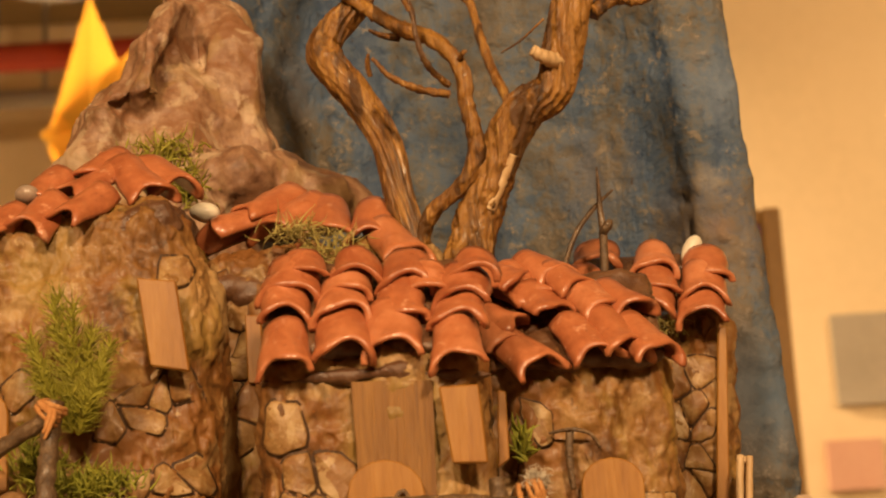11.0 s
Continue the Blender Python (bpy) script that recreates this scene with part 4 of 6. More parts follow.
# ---- houses ----
def tile_mesh(k):
    rng = np.random.default_rng(90 + k)
    L, na, nl, th = 0.0185, 18, 8, 0.0019
    outer, inner = [], []
    for i in range(nl + 1):
        t = i / nl
        r = 0.0074 - 0.0011 * t + rng.normal(0, 0.00012)
        for j in range(na + 1):
            a = math.pi * (-0.04 + 1.08 * j / na)
            # the corners of the lip reach a little beyond its crown
            wav = (0.0014 * math.sin(a) ** 2 + 0.0007 * math.sin(j * 0.7 + k * 2.1)) * max(0, 1 - 1.6 * t)
            rr = r * (1 + 0.05 * math.sin(2 * a + k))
            squash = 0.74 + 0.08 * math.sin(k * 1.7) + 0.18 * t
            y = L * t + wav
            flare = 1 + 0.10 * max(0, 1 - 2.5 * t) * abs(math.cos(a)) ** 4
            edge = 0.8 if i == 0 else 1.0
            outer.append((rr * math.cos(a) * flare, y, rr * math.sin(a) * squash))
            inner.append(((rr - th * edge) * math.cos(a) * flare, y + 0.0001, (rr - th * edge) * math.sin(a) * squash))
    verts = np.array(outer + inner)
    n_half = len(outer)
    bend = (rng.uniform(-0.5, 0.5), rng.uniform(-0.25, 0.25))
    t = verts[:, 1] / L
    ca, sa = np.cos(bend[0] * (t - 0.5)), np.sin(bend[0] * (t - 0.5))
    verts[:, 0], verts[:, 2] = verts[:, 0] * ca - verts[:, 2] * sa + 0.003 * bend[1] * (t - 0.5) ** 2, verts[:, 0] * sa + verts[:, 2] * ca
    drift = np.stack([fbm(np.concatenate([verts[:n_half]] * 2) + 0.05 * k, 85, 2, 60 + k + s) for s in range(3)], 1)
    verts += 0.0011 * drift
    n, m, faces = len(outer), na + 1, []
    for i in range(nl):
        for j in range(na):
            a = i * m + j
            faces.append((a, a + m, a + m + 1, a + 1))
            faces.append((n + a, n + a + 1, n + a + m + 1, n + a + m))
    for j in range(na):
        faces.append((j, j + 1, n + j + 1, n + j))
        a = nl * m + j
        faces.append((a + 1, a, n + a, n + a + 1))
    for i in range(nl):
        a = i * m
        faces.append((a + m, a, n + a, n + a + m))
        b = i * m + na
        faces.append((b, b + m, n + b + m, n + b))
    return np_mesh("roof_tile", verts, faces, [M_TILE])


TILES = [tile_mesh(k) for k in range(9)]


def lay_tile(parent, lip, tail, k, width=1.0, roll=0.0):
    lip, tail = Vector(lip), Vector(tail)
    y = (tail - lip).normalized()
    x = y.cross(Vector((0, 0, 1))).normalized()
    z = x.cross(y)
    m = Matrix((x, y, z)).transposed().to_4x4()
    ob = new("roof_tile", TILES[k % len(TILES)])
    ob.parent = parent
    long = (tail - lip).length / 0.0185
    ob.matrix_basis = Matrix.Translation(lip) @ m @ pose(0, 0, 0, 0, roll, 0) @ Matrix.Diagonal((width, long, width, 1))
    ob.matrix_parent_inverse = world_of(parent).inverted()
    return ob


def plank(parent, name, mat, pts, thick, label="", arched=False):
    """A thin board: four corners on the wall (lower left, lower right, upper right, upper left), rising towards the viewer."""
    p = [Vector(q) for q in pts]
    if arched:
        a, b, c, d = p
        out = [a, b]
        for i in range(9):
            t = math.pi * i / 8
            u = 0.5 + 0.5 * math.cos(t)
            base = d.lerp(c, u)
            out.append(base + (d - a).normalized() * math.sin(t) * (b - a).length * 0.42)
        p = out
    nrm = Vector((0, -1, 0))
    bm = bmesh.new()
    back = [bm.verts.new(q) for q in p]
    fr = [bm.verts.new(q + nrm * thick) for q in p]
    bm.faces.new(back)
    bm.faces.new(fr[::-1])
    for i in range(len(p)):
        j = (i + 1) % len(p)
        bm.faces.new((back[j], back[i], fr[i], fr[j]))
    bmesh.ops.recalc_face_normals(bm, faces=bm.faces[:])
    bmesh.ops.bevel(bm, geom=bm.edges[:], offset=thick * 0.18, segments=1, affect="EDGES")
    return wpart(name, bm, mat, parent, label)


def house(label, base, walls, low, high, seed, rough=((0.0016, 110, 2, 2), (-0.0012, 220, 2, 6))):
    h = thing("cork_house", base, label, "model house", "cork houses")
    c = Clay(low, high, 0.0012)
    for lo, hi, r, turn in walls:
        c.block(lo, hi, r, turn, k=0.003)
    me = c.mesh("wall", [M_BARKWALL, M_MORTAR], rough=tuple((a, f, o, s + seed) for a, f, o, s in rough), crust=bark_crust)
    return h, wpart("wall", me, None, h), me


# front house
hA, hA_wall, hA_me = house("small cork-bark house with wooden door, shutter and clay tile roof", (-0.007, -0.035, 0.243),
                           [((-0.0365, -0.063, 0.236), (0.0215, 0.02, 0.3085), 0.008, (0, 0, 0)),
                            ((-0.034, -0.068, 0.238), (-0.016, -0.05, 0.262), 0.006, (0, 0, 0))], (-0.05, -0.085, 0.225), (0.035, 0.035, 0.32), 1)
plank(hA, "board", M_BOARD, ((-0.0112, -0.0635, 0.2529), (0.0070, -0.0635, 0.2522), (0.0079, -0.0635, 0.2981), (-0.0124, -0.0635, 0.2989)), 0.0006, "wide split-wood facing board")
doorA = plank(hA, "door", M_WOOD, ((-0.0144, -0.0660, 0.2524), (0.0057, -0.0660, 0.2524), (0.0045, -0.0660, 0.2697), (-0.0145, -0.0660, 0.2704)), 0.0016, "arched pale wooden door", True)
wpart("door_handle", stick("door_handle", [(-0.0024, -0.0676, 0.2669), (-0.0026, -0.0690, 0.2690), (-0.0009, -0.0692, 0.2704), (0.0003, -0.0688, 0.2687), (0.0001, -0.0676, 0.2663)], [0.0005, 0.0006, 0.0005], M_TWIG, sides=6), None, doorA, "bent twig handle")
plank(hA, "shutter", M_WOOD, ((0.0116, -0.0665, 0.2765), (0.0203, -0.0665, 0.2761), (0.0192, -0.0665, 0.2957), (0.0093, -0.0665, 0.2956)), 0.0022, "tilted pale wooden shutter")
plank(hA, "corner_board", M_WOOD, ((0.0232, -0.0500, 0.2768), (0.0262, -0.0500, 0.2789), (0.0264, -0.0500, 0.2961), (0.0243, -0.0500, 0.2967)), 0.0016)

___

• [Problem] Each line of the data is to be duplicated exactly; pictures stay out of the copy.

• [Written reply]
11.0 s
Continue the Blender Python (bpy) script that recreates this scene with part 4 of 6. More parts follow.
# ---- houses ----
def tile_mesh(k):
    rng = np.random.default_rng(90 + k)
    L, na, nl, th = 0.0185, 18, 8, 0.0019
    outer, inner = [], []
    for i in range(nl + 1):
        t = i / nl
        r = 0.0074 - 0.0011 * t + rng.normal(0, 0.00012)
        for j in range(na + 1):
            a = math.pi * (-0.04 + 1.08 * j / na)
            # the corners of the lip reach a little beyond its crown
            wav = (0.0014 * math.sin(a) ** 2 + 0.0007 * math.sin(j * 0.7 + k * 2.1)) * max(0, 1 - 1.6 * t)
            rr = r * (1 + 0.05 * math.sin(2 * a + k))
            squash = 0.74 + 0.08 * math.sin(k * 1.7) + 0.18 * t
            y = L * t + wav
            flare = 1 + 0.10 * max(0, 1 - 2.5 * t) * abs(math.cos(a)) ** 4
            edge = 0.8 if i == 0 else 1.0
            outer.append((rr * math.cos(a) * flare, y, rr * math.sin(a) * squash))
            inner.append(((rr - th * edge) * math.cos(a) * flare, y + 0.0001, (rr - th * edge) * math.sin(a) * squash))
    verts = np.array(outer + inner)
    n_half = len(outer)
    bend = (rng.uniform(-0.5, 0.5), rng.uniform(-0.25, 0.25))
    t = verts[:, 1] / L
    ca, sa = np.cos(bend[0] * (t - 0.5)), np.sin(bend[0] * (t - 0.5))
    verts[:, 0], verts[:, 2] = verts[:, 0] * ca - verts[:, 2] * sa + 0.003 * bend[1] * (t - 0.5) ** 2, verts[:, 0] * sa + verts[:, 2] * ca
    drift = np.stack([fbm(np.concatenate([verts[:n_half]] * 2) + 0.05 * k, 85, 2, 60 + k + s) for s in range(3)], 1)
    verts += 0.0011 * drift
    n, m, faces = len(outer), na + 1, []
    for i in range(nl):
        for j in range(na):
            a = i * m + j
            faces.append((a, a + m, a + m + 1, a + 1))
            faces.append((n + a, n + a + 1, n + a + m + 1, n + a + m))
    for j in range(na):
        faces.append((j, j + 1, n + j + 1, n + j))
        a = nl * m + j
        faces.append((a + 1, a, n + a, n + a + 1))
    for i in range(nl):
        a = i * m
        faces.append((a + m, a, n + a, n + a + m))
        b = i * m + na
        faces.append((b, b + m, n + b + m, n + b))
    return np_mesh("roof_tile", verts, faces, [M_TILE])


TILES = [tile_mesh(k) for k in range(9)]


def lay_tile(parent, lip, tail, k, width=1.0, roll=0.0):
    lip, tail = Vector(lip), Vector(tail)
    y = (tail - lip).normalized()
    x = y.cross(Vector((0, 0, 1))).normalized()
    z = x.cross(y)
    m = Matrix((x, y, z)).transposed().to_4x4()
    ob = new("roof_tile", TILES[k % len(TILES)])
    ob.parent = parent
    long = (tail - lip).length / 0.0185
    ob.matrix_basis = Matrix.Translation(lip) @ m @ pose(0, 0, 0, 0, roll, 0) @ Matrix.Diagonal((width, long, width, 1))
    ob.matrix_parent_inverse = world_of(parent).inverted()
    return ob


def plank(parent, name, mat, pts, thick, label="", arched=False):
    """A thin board: four corners on the wall (lower left, lower right, upper right, upper left), rising towards the viewer."""
    p = [Vector(q) for q in pts]
    if arched:
        a, b, c, d = p
        out = [a, b]
        for i in range(9):
            t = math.pi * i / 8
            u = 0.5 + 0.5 * math.cos(t)
            base = d.lerp(c, u)
            out.append(base + (d - a).normalized() * math.sin(t) * (b - a).length * 0.42)
        p = out
    nrm = Vector((0, -1, 0))
    bm = bmesh.new()
    back = [bm.verts.new(q) for q in p]
    fr = [bm.verts.new(q + nrm * thick) for q in p]
    bm.faces.new(back)
    bm.faces.new(fr[::-1])
    for i in range(len(p)):
        j = (i + 1) % len(p)
        bm.faces.new((back[j], back[i], fr[i], fr[j]))
    bmesh.ops.recalc_face_normals(bm, faces=bm.faces[:])
    bmesh.ops.bevel(bm, geom=bm.edges[:], offset=thick * 0.18, segments=1, affect="EDGES")
    return wpart(name, bm, mat, parent, label)


def house(label, base, walls, low, high, seed, rough=((0.0016, 110, 2, 2), (-0.0012, 220, 2, 6))):
    h = thing("cork_house", base, label, "model house", "cork houses")
    c = Clay(low, high, 0.0012)
    for lo, hi, r, turn in walls:
        c.block(lo, hi, r, turn, k=0.003)
    me = c.mesh("wall", [M_BARKWALL, M_MORTAR], rough=tuple((a, f, o, s + seed) for a, f, o, s in rough), crust=bark_crust)
    return h, wpart("wall", me, None, h), me


# front house
hA, hA_wall, hA_me = house("small cork-bark house with wooden door, shutter and clay tile roof", (-0.007, -0.035, 0.243),
                           [((-0.0365, -0.063, 0.236), (0.0215, 0.02, 0.3085), 0.008, (0, 0, 0)),
                            ((-0.034, -0.068, 0.238), (-0.016, -0.05, 0.262), 0.006, (0, 0, 0))], (-0.05, -0.085, 0.225), (0.035, 0.035, 0.32), 1)
plank(hA, "board", M_BOARD, ((-0.0112, -0.0635, 0.2529), (0.0070, -0.0635, 0.2522), (0.0079, -0.0635, 0.2981), (-0.0124, -0.0635, 0.2989)), 0.0006, "wide split-wood facing board")
doorA = plank(hA, "door", M_WOOD, ((-0.0144, -0.0660, 0.2524), (0.0057, -0.0660, 0.2524), (0.0045, -0.0660, 0.2697), (-0.0145, -0.0660, 0.2704)), 0.0016, "arched pale wooden door", True)
wpart("door_handle", stick("door_handle", [(-0.0024, -0.0676, 0.2669), (-0.0026, -0.0690, 0.2690), (-0.0009, -0.0692, 0.2704), (0.0003, -0.0688, 0.2687), (0.0001, -0.0676, 0.2663)], [0.0005, 0.0006, 0.0005], M_TWIG, sides=6), None, doorA, "bent twig handle")
plank(hA, "shutter", M_WOOD, ((0.0116, -0.0665, 0.2765), (0.0203, -0.0665, 0.2761), (0.0192, -0.0665, 0.2957), (0.0093, -0.0665, 0.2956)), 0.0022, "tilted pale wooden shutter")
plank(hA, "corner_board", M_WOOD, ((0.0232, -0.0500, 0.2768), (0.0262, -0.0500, 0.2789), (0.0264, -0.0500, 0.2961), (0.0243, -0.0500, 0.2967)), 0.0016)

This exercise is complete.